● To be done:
Go through each line of the records below and count those with the word "recreates". Give only the count.

● Data shown:
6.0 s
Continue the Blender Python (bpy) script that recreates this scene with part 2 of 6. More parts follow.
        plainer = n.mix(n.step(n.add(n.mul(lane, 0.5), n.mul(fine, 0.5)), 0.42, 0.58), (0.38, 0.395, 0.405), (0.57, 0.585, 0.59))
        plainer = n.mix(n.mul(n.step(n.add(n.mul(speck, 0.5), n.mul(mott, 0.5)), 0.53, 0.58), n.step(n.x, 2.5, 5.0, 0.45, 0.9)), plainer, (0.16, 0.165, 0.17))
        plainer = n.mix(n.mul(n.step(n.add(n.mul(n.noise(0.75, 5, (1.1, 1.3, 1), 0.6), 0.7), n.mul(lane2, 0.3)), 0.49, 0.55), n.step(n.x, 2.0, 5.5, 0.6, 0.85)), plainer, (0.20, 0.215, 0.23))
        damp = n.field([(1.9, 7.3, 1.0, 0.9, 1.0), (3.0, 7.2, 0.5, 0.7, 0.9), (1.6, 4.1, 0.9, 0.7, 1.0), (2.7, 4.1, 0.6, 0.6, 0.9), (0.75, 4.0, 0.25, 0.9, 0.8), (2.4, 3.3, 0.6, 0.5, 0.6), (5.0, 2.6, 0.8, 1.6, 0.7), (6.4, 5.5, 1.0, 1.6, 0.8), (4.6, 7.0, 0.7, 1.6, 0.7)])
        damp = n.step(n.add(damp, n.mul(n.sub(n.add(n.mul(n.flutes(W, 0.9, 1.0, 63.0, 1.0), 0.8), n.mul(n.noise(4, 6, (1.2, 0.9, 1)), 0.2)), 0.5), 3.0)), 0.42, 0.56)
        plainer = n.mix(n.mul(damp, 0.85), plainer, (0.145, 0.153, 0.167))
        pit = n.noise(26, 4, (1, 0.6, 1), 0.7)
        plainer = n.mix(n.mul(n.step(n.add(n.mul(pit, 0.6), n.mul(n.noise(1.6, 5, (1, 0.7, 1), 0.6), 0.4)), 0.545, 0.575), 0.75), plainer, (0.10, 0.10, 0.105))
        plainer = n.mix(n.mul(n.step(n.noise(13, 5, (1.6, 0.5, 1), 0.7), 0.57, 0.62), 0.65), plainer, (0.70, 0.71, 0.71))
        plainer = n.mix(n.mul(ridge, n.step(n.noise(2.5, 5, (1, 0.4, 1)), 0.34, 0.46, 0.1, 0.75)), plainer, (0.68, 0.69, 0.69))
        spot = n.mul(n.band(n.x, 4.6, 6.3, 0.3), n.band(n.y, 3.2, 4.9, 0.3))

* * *

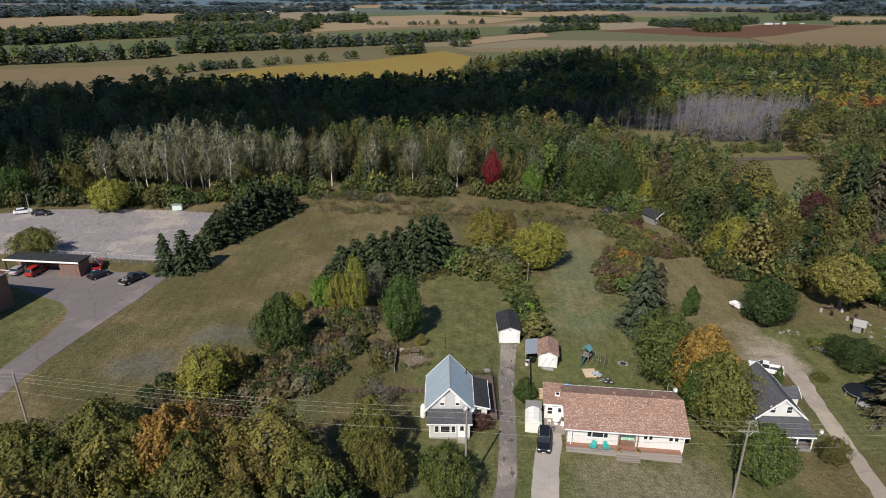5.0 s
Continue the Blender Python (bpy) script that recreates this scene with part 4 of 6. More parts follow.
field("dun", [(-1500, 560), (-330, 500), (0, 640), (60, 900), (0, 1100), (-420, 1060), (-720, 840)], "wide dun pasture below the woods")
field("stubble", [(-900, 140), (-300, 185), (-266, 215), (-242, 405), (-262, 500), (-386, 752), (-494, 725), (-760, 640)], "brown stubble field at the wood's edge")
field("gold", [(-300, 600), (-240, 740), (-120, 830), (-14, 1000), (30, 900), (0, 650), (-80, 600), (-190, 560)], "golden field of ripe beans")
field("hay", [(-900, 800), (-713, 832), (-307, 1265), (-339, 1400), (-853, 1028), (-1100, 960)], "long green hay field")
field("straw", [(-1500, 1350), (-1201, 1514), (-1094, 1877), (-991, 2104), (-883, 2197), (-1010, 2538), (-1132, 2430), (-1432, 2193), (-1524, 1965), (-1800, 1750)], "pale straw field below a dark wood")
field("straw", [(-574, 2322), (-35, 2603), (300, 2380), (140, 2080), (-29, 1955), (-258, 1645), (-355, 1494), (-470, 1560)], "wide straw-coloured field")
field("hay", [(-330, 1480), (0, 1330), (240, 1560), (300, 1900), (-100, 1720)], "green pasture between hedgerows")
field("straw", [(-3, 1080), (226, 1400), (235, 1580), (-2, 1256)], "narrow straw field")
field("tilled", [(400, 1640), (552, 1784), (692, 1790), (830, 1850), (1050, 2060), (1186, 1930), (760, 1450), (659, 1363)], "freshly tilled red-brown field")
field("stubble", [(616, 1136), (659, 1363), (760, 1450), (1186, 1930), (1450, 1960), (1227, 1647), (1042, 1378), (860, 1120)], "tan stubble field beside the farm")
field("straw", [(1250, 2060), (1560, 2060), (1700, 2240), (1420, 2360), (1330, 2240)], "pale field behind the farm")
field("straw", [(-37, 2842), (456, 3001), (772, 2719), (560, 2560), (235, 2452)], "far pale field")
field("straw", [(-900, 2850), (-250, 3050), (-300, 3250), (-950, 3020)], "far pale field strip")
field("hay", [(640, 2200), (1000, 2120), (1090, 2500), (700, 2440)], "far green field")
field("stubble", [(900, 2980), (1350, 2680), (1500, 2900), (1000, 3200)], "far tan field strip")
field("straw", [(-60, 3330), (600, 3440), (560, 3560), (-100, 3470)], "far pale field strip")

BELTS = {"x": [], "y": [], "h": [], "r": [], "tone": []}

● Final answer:
2